Safe investments in government papers let banks grow their bottom lines while minimizing the risks associated with private-sector lending. Investing deposits in risk-free government securities is lazy banking. The practice allows banks to grow profits while avoiding risks associated with the expansion of the private-sector loan book, financial analysts said.
E-COMMERCE TO CHANGE THE WORLD
According to the founding President of Pak-China Joint Chamber of Commerce & Industry (PCJCCI) Shah Faisal Afridi, at present, the overall volume of e-commerce in Pakistan was around $4 billion per annum and it was estimated that in near future, almost 25 percent of traditional business would be converted into internet business.
Afridi elaborated that establishing business through e-commerce was effective due to low cost as billions of buyers and sellers could be connected simultaneously across the world. “E-commerce, if handled well can greatly reduce the costs of a company and achieve better results than the traditional form of business,” he said.

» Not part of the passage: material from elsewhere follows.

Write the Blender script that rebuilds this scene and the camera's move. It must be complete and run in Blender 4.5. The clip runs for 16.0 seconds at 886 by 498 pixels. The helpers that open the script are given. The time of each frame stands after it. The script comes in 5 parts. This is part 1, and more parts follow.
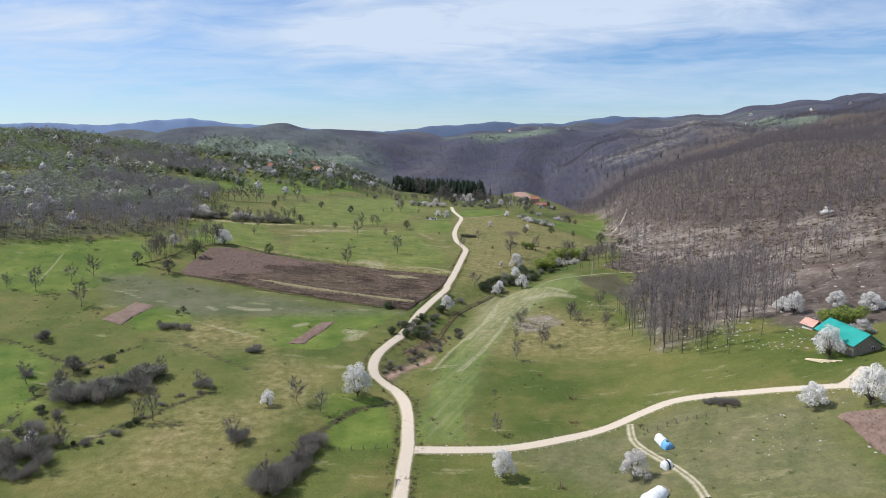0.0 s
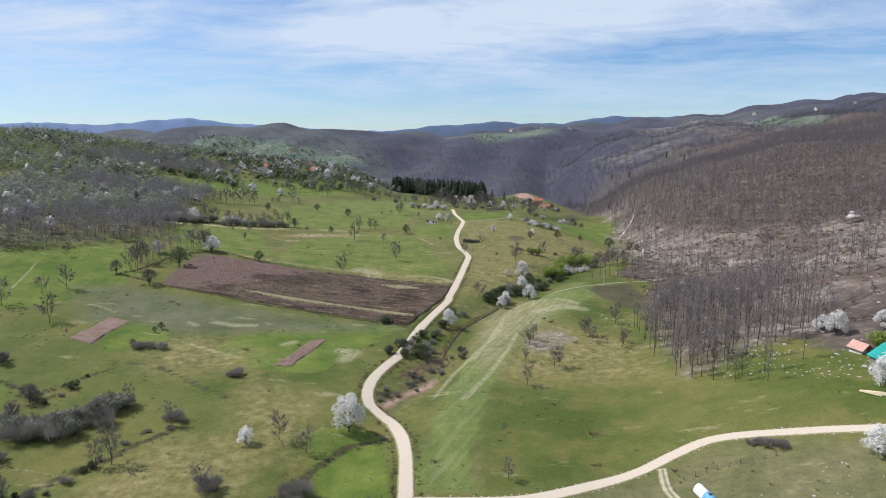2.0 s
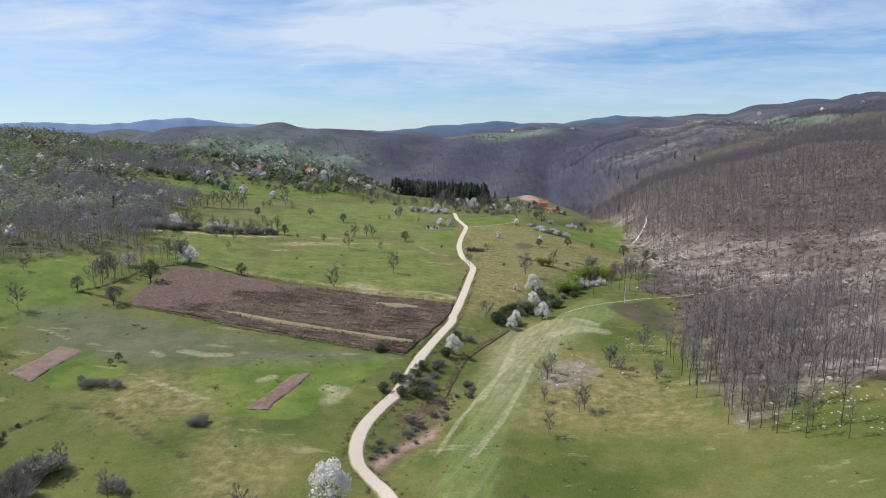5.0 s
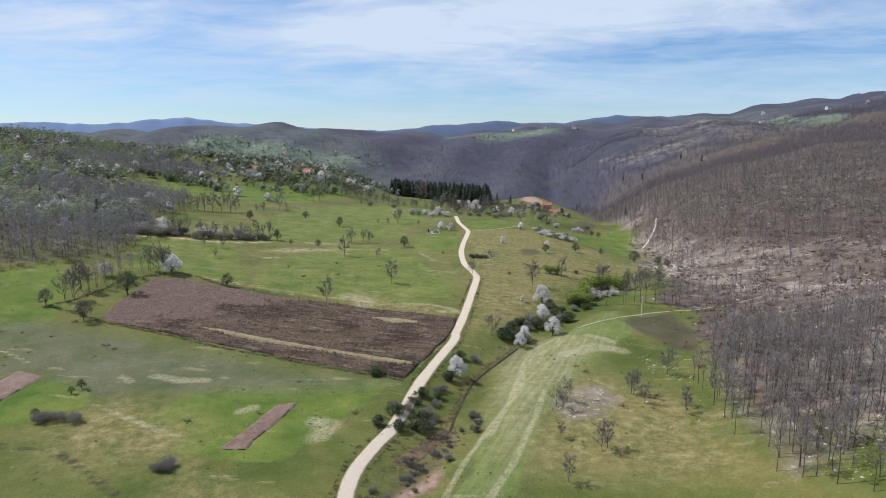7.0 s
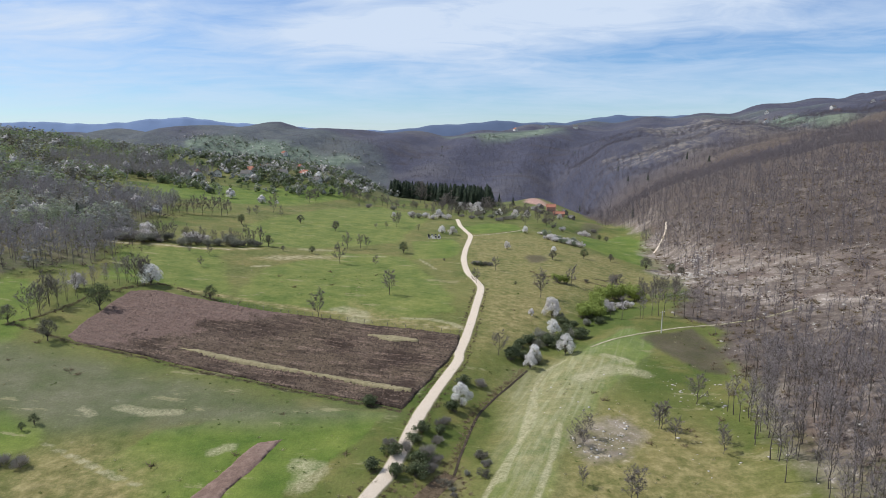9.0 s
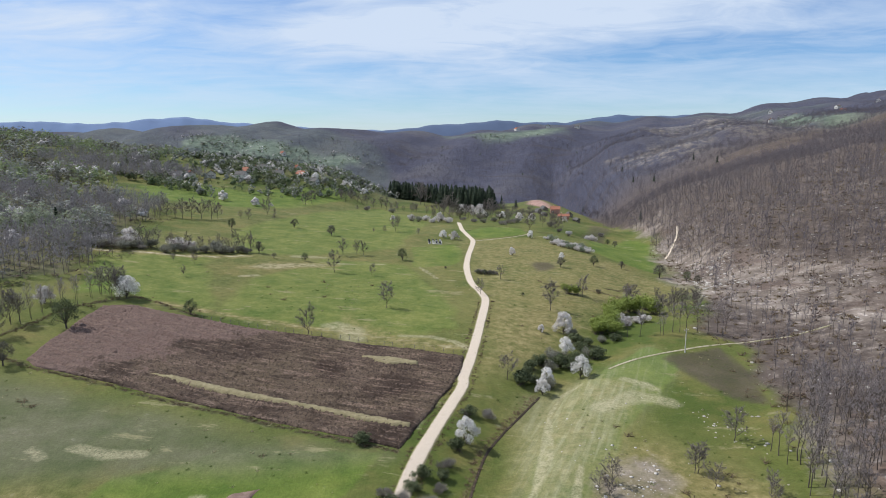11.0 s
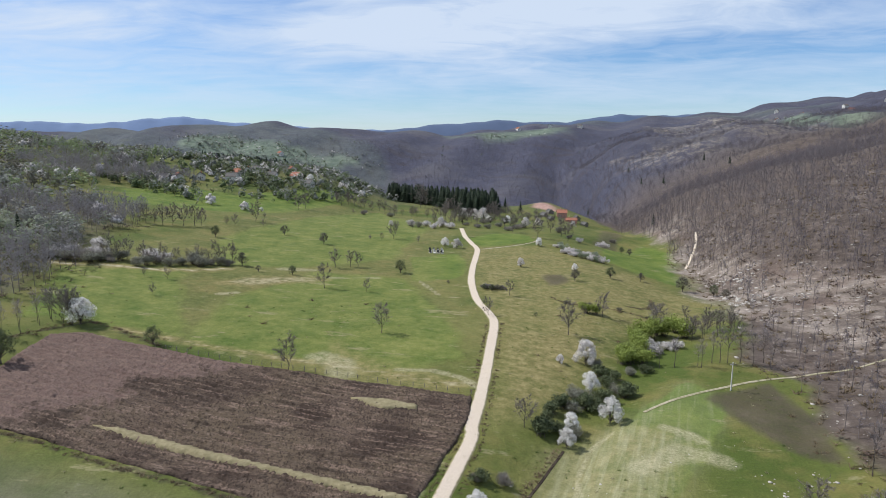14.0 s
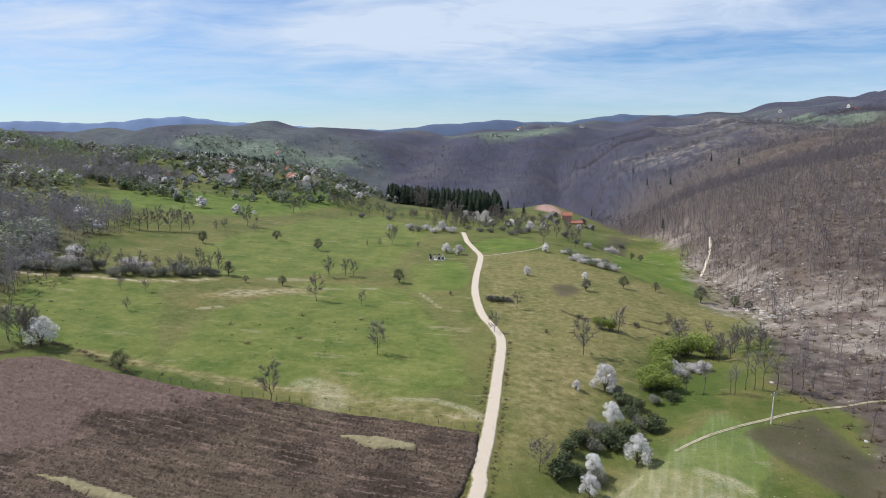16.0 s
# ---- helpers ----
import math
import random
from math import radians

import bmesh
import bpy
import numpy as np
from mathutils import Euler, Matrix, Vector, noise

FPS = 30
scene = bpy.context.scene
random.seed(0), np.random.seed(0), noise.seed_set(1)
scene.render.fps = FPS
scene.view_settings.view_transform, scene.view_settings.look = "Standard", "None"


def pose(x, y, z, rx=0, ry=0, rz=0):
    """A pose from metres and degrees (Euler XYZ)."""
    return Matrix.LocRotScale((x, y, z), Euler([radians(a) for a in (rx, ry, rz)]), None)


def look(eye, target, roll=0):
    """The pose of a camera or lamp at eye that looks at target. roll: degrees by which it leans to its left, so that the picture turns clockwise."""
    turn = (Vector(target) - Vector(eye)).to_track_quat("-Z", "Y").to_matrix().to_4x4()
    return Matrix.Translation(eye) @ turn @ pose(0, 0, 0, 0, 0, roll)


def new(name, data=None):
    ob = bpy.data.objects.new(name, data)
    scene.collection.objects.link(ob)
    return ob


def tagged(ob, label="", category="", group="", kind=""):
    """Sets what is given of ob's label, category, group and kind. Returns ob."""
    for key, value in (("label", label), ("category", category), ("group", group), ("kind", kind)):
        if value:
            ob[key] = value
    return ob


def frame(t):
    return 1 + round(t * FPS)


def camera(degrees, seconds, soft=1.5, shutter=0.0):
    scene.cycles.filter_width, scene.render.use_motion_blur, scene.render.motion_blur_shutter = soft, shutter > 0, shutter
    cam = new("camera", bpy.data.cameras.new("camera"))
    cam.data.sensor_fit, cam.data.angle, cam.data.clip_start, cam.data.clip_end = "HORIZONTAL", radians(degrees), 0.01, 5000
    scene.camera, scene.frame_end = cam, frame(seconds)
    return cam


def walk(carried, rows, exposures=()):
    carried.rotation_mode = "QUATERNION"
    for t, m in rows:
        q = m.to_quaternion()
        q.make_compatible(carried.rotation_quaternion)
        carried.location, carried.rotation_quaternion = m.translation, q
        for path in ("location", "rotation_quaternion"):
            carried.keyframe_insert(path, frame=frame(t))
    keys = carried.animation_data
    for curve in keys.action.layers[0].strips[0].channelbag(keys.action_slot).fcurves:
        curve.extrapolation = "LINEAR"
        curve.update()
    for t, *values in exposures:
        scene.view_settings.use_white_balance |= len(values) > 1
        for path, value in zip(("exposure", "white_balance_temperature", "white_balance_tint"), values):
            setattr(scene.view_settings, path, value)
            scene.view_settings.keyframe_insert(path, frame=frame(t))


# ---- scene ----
# ---- camera and its way ----
cam = camera(70.0, 16.0, soft=0.95)


def heading(y, yaw, pitch):
    return pose(0, y, 60, 90 - pitch, 0, -yaw)


walk(cam, [(t, heading(8.75 * t, 1.878 - 0.0053 * t, 10.278 + 0.0069 * t)) for t in (0, 2, 4, 6, 8, 10, 12, 14, 16)],
     exposures=[(0, 0.0, 6450, 9), (16, 0.0, 6450, 9)])

# ---- sky and sun ----
SUN_HEIGHT, SUN_FROM = 50.0, (-0.95, 0.31)
world = bpy.data.worlds.new("sky")
scene.world = world
world.use_nodes = True
wt = world.node_tree
wt.nodes.clear()


def wnode(kind, **values):
    n = wt.nodes.new(kind)
    for k, v in values.items():
        n.inputs[k].default_value = v
    return n


w_out, w_bg = wnode("ShaderNodeOutputWorld"), wnode("ShaderNodeBackground", Strength=0.1)
w_sky = wnode("ShaderNodeTexSky")
w_sky.sky_type, w_sky.sun_disc = "NISHITA", False
w_sky.sun_elevation, w_sky.sun_rotation = radians(SUN_HEIGHT), math.atan2(SUN_FROM[0], SUN_FROM[1])
w_sky.altitude, w_sky.air_density, w_sky.dust_density, w_sky.ozone_density = 600, 1.0, 0.05, 3.0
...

According to an authentic estimate, he said, the e-commerce was going to change whole world in future, therefore, Pakistan government should take better initiative to improve required infrastructure to promote e-business.
“We must understand that almost 78 percent of e-commerce activity takes place in USA, obviously driven by use of internet in that country. Nevertheless, Pakistan can make good use of this opportunity with proper planning and execution,” he mentioned and suggested to focus on domestic e-business before going for global market.
He called for changing entrepreneurs’ perception about e-commerce to build a strong foundation for e-business and, these should be taught about latest and most popular trends of e-commerce such as, business-to-consumers (B2C) and business-to-business (B2B), Business-to-government (B2G) and government-to-citizens (G2C).
The e-commerce, he said, created a cost-efficient marketing opportunity for SMEs, which could not approach targeted audience through traditional medium of advertisement because of financial constraints. Moreover, online shopping was also a new trend in the world and consumers now purchased items of their need online.